## TASK REQUIREMENTS
Your task is to copy each line that has the word "shutter".

## Clips as scene scripts
====

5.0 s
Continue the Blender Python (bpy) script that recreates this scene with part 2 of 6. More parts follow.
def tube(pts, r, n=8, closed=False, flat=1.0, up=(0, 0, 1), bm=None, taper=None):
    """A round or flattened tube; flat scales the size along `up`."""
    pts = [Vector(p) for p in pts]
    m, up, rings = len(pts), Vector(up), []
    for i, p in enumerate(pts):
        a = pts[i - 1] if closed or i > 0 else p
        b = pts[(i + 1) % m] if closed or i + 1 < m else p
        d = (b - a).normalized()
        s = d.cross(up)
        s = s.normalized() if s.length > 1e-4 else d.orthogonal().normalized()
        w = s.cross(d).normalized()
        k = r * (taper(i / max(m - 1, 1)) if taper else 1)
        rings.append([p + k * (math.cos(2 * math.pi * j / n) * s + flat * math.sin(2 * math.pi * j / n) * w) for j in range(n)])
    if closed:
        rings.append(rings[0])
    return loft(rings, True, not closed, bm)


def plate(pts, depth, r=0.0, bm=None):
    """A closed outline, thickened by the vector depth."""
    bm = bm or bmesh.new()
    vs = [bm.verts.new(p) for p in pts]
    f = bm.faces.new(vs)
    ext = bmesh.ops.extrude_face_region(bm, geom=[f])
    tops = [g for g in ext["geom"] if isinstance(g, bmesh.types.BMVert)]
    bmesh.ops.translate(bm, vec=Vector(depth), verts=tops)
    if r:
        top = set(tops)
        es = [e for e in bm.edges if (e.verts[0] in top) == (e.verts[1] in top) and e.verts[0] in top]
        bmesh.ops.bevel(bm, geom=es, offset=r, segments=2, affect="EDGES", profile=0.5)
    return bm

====

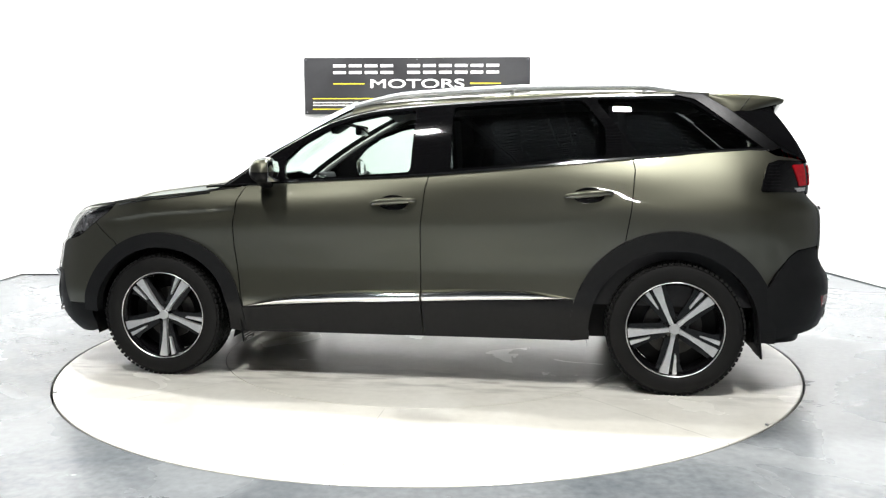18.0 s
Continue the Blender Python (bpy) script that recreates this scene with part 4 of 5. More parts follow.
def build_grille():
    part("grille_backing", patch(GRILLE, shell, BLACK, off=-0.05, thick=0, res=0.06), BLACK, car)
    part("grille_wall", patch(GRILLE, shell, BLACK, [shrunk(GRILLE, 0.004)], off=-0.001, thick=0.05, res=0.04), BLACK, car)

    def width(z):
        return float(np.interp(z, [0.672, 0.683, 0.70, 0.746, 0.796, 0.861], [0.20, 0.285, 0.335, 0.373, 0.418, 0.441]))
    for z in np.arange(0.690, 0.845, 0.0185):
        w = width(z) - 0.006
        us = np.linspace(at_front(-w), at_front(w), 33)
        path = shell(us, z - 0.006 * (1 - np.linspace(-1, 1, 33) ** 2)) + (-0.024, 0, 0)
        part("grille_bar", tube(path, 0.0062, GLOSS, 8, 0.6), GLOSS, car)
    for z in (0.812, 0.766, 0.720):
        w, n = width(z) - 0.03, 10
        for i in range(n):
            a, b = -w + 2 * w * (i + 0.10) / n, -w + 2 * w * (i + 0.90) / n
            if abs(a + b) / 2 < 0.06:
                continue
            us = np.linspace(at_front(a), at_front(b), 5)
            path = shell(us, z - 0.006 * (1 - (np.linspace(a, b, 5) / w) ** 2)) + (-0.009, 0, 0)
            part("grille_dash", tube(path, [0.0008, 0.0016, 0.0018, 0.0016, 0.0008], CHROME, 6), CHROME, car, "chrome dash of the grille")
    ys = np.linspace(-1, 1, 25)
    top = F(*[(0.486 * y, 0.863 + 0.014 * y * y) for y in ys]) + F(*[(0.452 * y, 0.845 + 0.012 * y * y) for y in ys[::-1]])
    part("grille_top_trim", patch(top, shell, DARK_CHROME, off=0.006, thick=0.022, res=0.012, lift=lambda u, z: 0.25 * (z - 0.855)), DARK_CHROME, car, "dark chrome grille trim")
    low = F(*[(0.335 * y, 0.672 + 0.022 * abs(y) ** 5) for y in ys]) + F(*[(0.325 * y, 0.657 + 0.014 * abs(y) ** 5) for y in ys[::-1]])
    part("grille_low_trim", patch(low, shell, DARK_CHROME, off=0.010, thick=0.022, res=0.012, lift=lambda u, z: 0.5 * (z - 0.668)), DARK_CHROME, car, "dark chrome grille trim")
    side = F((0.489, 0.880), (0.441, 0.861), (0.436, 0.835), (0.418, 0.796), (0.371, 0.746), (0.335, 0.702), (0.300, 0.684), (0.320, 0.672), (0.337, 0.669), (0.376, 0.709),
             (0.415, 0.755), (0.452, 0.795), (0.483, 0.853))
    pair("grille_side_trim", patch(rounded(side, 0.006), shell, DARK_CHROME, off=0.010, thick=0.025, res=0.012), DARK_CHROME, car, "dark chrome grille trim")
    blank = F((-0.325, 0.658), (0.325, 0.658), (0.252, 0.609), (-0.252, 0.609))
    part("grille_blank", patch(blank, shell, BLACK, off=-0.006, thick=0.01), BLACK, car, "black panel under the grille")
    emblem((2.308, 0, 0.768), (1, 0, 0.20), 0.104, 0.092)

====

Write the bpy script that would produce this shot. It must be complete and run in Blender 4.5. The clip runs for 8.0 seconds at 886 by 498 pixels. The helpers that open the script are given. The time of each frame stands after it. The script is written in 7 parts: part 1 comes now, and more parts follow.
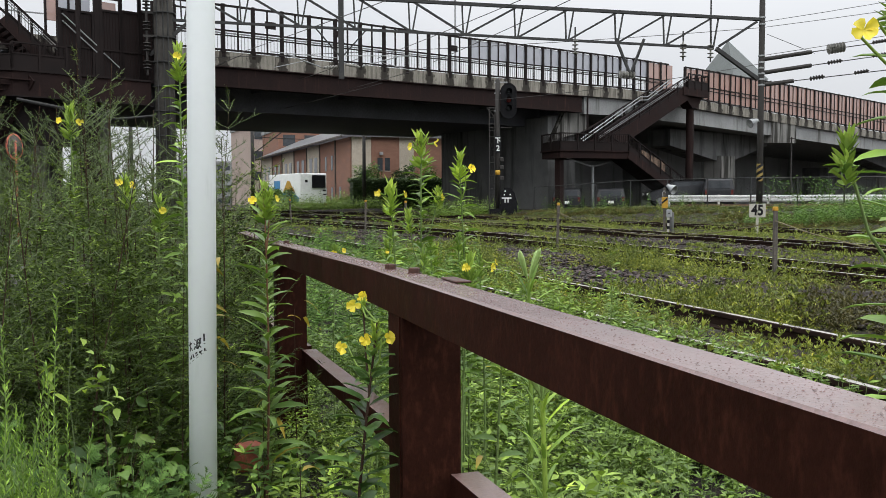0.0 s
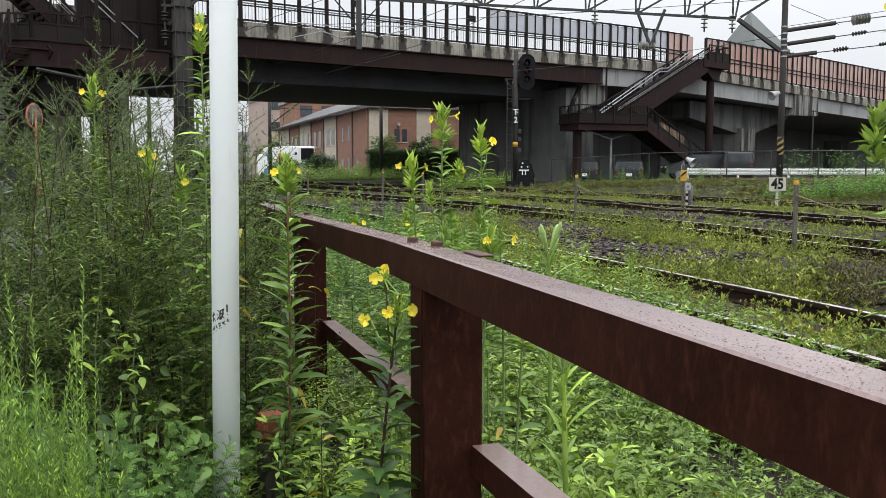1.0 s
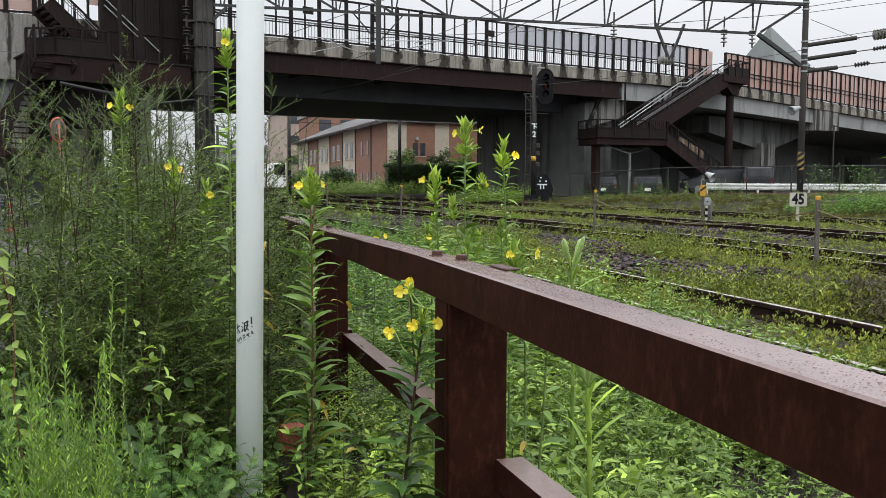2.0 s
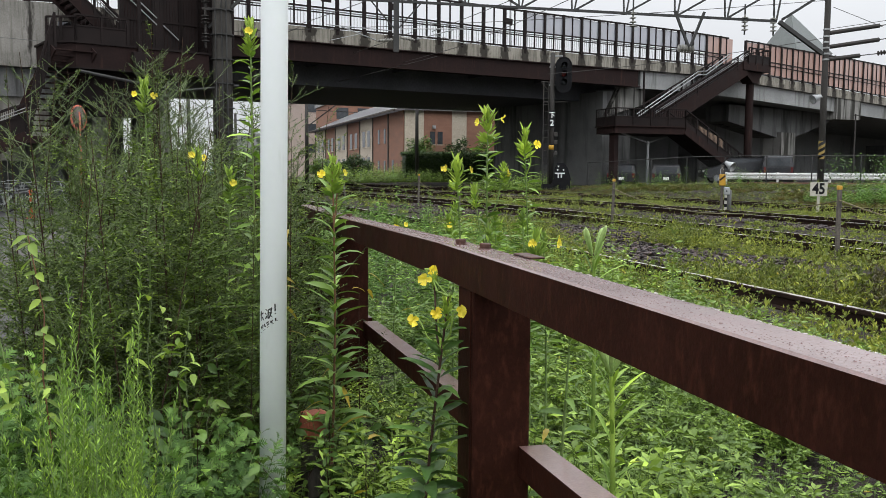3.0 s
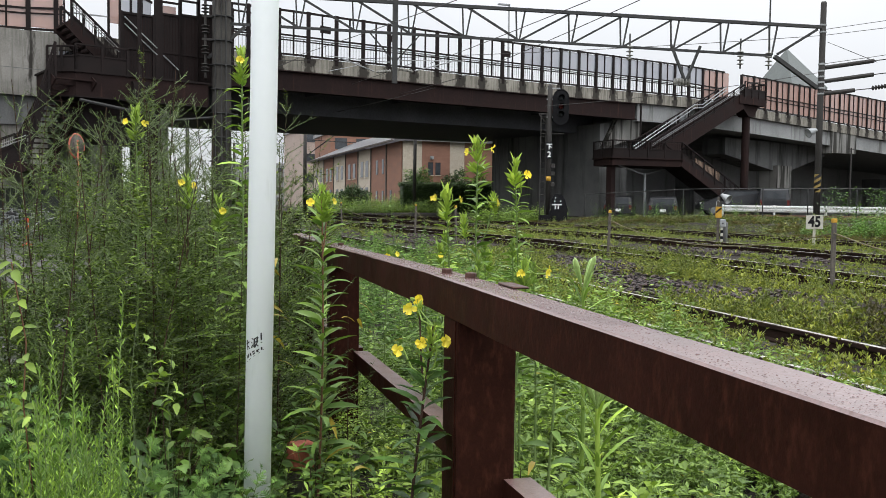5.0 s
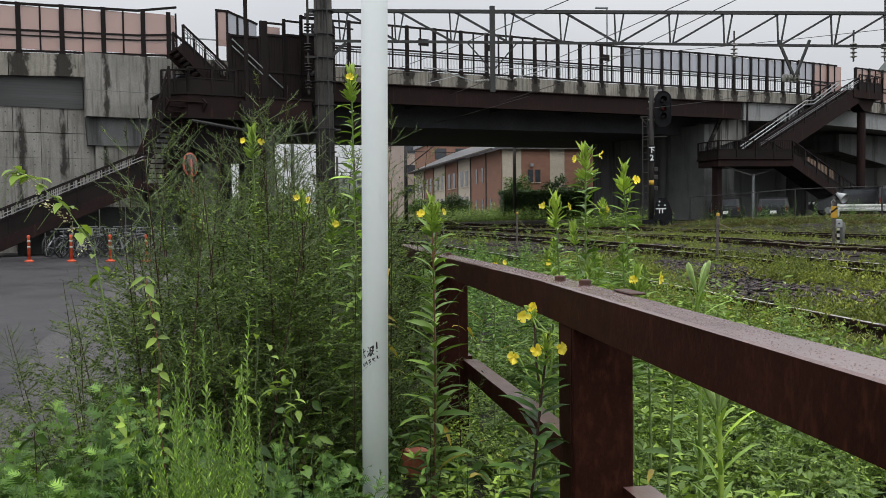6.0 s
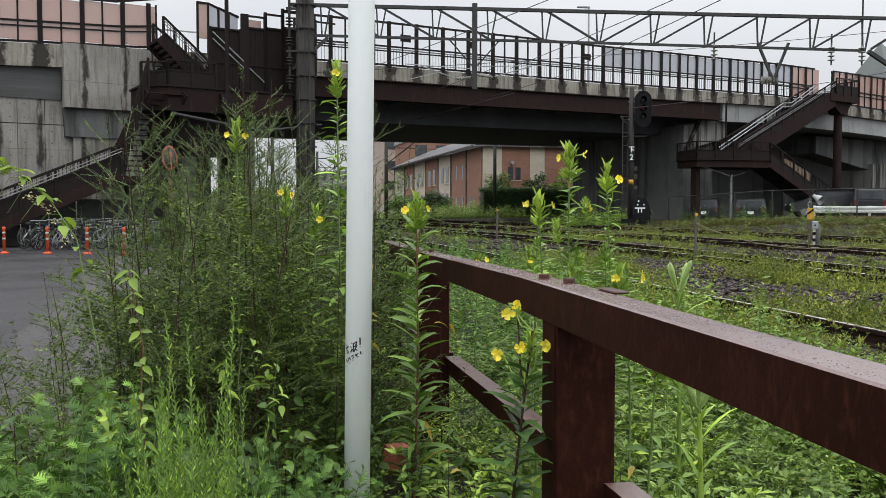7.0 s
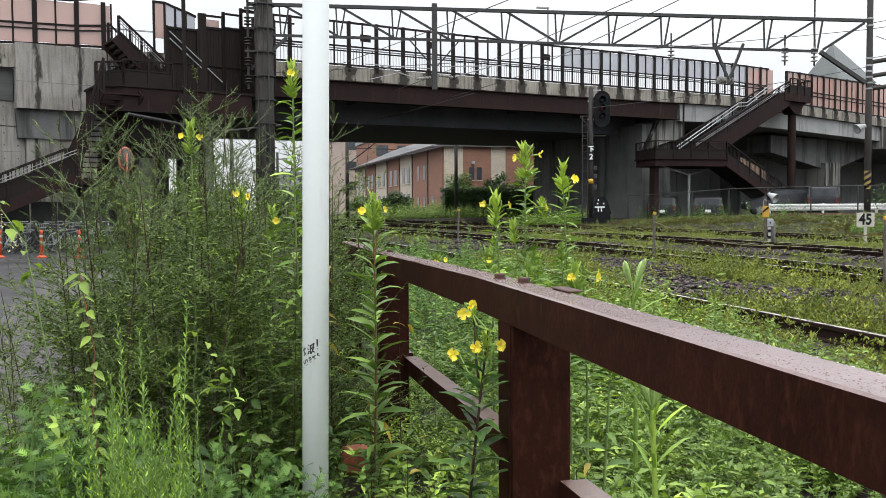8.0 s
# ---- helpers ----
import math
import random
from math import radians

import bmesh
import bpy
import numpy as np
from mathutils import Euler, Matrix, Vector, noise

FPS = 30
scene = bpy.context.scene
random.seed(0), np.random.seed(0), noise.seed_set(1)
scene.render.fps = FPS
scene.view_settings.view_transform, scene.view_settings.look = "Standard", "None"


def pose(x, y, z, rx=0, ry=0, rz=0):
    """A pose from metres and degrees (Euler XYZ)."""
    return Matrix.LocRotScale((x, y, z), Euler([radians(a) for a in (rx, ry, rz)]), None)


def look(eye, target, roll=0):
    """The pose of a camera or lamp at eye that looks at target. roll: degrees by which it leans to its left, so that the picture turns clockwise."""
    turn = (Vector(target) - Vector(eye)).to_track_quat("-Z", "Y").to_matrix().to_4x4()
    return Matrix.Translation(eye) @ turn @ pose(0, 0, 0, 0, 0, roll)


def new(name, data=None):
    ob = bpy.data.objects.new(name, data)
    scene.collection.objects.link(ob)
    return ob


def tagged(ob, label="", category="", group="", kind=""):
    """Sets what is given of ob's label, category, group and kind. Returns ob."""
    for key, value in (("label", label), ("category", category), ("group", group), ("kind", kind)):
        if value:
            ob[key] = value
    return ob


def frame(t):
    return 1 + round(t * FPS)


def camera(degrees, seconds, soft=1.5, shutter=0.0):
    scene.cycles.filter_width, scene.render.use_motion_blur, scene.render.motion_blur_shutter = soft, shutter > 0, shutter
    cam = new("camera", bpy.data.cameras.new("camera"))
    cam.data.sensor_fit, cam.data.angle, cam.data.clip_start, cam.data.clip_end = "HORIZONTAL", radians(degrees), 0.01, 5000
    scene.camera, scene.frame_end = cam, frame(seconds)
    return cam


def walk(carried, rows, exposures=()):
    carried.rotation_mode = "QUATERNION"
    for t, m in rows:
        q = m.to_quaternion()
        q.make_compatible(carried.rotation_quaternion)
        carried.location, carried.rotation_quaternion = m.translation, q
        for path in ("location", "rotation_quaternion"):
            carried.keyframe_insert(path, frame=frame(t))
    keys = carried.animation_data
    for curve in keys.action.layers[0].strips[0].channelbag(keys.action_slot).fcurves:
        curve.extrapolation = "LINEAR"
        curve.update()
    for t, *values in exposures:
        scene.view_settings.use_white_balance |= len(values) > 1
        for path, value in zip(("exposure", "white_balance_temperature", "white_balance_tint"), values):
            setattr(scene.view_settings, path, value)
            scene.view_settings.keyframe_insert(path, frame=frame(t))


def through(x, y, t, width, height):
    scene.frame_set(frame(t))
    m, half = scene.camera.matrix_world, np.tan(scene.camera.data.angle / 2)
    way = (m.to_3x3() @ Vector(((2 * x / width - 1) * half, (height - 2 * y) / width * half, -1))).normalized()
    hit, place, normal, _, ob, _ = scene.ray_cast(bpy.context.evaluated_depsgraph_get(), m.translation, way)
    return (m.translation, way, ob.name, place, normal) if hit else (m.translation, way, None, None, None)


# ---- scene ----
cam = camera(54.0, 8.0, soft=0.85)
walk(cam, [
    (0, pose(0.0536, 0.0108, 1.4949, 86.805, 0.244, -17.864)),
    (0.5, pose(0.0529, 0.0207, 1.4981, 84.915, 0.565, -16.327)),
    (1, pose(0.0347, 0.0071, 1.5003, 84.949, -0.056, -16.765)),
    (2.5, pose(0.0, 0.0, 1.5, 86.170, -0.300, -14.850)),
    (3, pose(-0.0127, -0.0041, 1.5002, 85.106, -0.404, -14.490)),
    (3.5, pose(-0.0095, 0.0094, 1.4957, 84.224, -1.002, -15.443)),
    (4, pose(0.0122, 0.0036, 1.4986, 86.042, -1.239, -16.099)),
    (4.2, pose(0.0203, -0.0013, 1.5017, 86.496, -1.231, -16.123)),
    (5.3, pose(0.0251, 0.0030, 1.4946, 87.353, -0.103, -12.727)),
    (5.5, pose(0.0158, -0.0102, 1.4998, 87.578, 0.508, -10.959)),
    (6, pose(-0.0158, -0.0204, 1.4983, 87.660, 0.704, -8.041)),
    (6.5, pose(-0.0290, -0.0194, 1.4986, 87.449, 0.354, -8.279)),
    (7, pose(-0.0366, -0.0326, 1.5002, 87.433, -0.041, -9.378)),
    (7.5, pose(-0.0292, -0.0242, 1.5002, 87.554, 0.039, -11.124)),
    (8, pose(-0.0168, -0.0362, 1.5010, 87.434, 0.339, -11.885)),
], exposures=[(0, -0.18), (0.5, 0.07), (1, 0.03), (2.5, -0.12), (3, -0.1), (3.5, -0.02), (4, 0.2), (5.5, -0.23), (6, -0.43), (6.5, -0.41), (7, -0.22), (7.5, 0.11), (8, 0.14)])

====

## WRITTEN ANSWER
def camera(degrees, seconds, soft=1.5, shutter=0.0):
    scene.cycles.filter_width, scene.render.use_motion_blur, scene.render.motion_blur_shutter = soft, shutter > 0, shutter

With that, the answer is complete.